Entries with animation source code
## Begin
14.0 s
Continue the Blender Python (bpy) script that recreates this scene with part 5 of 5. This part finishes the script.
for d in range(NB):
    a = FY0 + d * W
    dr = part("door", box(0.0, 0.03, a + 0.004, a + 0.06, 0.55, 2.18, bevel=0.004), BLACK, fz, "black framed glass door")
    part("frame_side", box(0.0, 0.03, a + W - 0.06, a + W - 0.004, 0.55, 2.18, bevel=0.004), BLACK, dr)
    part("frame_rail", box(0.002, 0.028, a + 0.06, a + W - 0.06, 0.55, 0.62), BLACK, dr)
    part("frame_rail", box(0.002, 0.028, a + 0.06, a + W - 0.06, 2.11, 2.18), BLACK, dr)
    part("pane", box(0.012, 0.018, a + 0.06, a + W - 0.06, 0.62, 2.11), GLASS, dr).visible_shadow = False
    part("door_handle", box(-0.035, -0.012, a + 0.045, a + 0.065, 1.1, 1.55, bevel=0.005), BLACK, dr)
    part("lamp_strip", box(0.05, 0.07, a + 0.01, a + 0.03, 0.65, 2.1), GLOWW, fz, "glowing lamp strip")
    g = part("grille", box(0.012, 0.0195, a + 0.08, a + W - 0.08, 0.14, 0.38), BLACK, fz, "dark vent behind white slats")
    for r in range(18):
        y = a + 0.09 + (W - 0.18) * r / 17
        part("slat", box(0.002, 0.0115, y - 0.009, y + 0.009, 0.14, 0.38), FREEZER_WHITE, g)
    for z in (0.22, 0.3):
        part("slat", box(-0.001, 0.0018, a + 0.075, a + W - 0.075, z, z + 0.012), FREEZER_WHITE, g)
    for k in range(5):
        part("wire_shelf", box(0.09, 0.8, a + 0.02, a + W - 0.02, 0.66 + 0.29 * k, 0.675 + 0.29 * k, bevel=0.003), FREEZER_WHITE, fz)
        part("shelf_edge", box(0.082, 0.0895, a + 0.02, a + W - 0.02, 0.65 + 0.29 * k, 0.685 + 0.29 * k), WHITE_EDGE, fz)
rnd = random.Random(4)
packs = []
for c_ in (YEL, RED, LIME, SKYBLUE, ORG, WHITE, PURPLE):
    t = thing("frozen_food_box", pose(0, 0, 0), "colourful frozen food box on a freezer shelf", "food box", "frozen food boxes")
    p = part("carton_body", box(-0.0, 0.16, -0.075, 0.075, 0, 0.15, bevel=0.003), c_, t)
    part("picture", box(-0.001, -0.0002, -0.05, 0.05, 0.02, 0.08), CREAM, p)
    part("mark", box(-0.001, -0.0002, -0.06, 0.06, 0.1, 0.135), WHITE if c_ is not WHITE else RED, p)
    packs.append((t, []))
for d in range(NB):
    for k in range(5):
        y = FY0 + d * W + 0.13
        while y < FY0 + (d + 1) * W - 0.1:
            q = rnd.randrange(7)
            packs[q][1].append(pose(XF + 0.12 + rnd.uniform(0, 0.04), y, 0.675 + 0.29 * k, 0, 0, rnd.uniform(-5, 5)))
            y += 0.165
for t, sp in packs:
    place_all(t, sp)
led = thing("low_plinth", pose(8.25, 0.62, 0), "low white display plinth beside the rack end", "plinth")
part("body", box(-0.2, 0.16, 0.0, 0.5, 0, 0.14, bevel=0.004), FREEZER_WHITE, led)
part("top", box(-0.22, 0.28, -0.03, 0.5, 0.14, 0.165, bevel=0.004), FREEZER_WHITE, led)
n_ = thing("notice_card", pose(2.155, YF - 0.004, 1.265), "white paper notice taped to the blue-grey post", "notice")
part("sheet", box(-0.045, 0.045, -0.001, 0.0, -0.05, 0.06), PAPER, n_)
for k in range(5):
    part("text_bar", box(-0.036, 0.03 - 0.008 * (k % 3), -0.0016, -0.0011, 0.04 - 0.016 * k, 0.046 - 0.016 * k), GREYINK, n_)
## End
## Begin
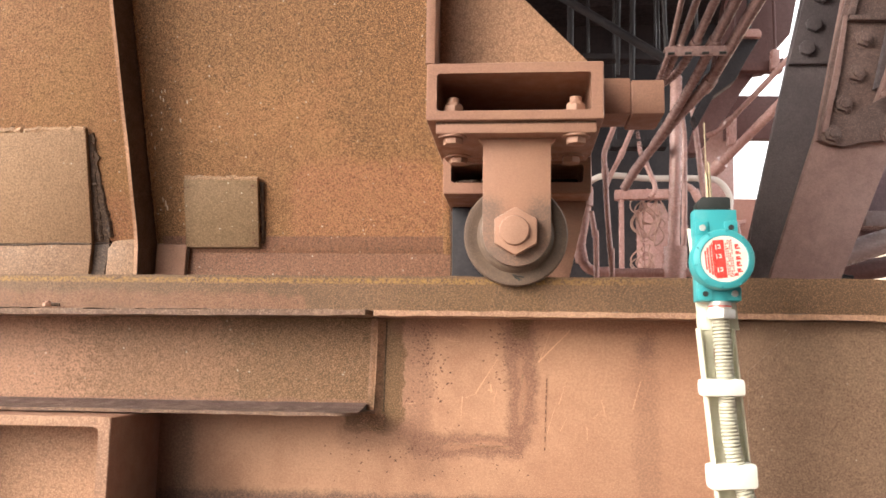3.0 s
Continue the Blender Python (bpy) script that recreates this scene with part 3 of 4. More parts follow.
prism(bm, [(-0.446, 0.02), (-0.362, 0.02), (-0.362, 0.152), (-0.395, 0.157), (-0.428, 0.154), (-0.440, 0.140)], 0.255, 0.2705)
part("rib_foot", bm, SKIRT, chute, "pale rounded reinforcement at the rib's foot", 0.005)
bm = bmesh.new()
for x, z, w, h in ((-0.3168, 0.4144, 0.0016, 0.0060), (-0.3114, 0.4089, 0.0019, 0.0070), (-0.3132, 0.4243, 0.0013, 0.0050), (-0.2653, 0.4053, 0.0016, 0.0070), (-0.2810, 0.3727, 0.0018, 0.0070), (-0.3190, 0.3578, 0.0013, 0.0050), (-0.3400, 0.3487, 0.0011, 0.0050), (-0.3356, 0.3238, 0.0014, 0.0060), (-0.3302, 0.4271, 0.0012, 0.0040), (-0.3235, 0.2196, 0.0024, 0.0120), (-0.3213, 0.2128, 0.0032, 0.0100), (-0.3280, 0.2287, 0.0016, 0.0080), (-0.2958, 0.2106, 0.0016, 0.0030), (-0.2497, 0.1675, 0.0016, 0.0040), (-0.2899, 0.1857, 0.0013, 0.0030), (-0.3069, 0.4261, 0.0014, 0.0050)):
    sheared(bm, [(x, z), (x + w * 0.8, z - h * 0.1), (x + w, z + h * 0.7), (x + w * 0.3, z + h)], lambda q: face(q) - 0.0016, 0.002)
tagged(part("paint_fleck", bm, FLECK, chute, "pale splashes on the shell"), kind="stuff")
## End
Filter the listing for the word "this" and copy every line that holds it.

- _Full solution_:
Continue the Blender Python (bpy) script that recreates this scene with part 5 of 5. This part finishes the script.
Continue the Blender Python (bpy) script that recreates this scene with part 3 of 4. More parts follow.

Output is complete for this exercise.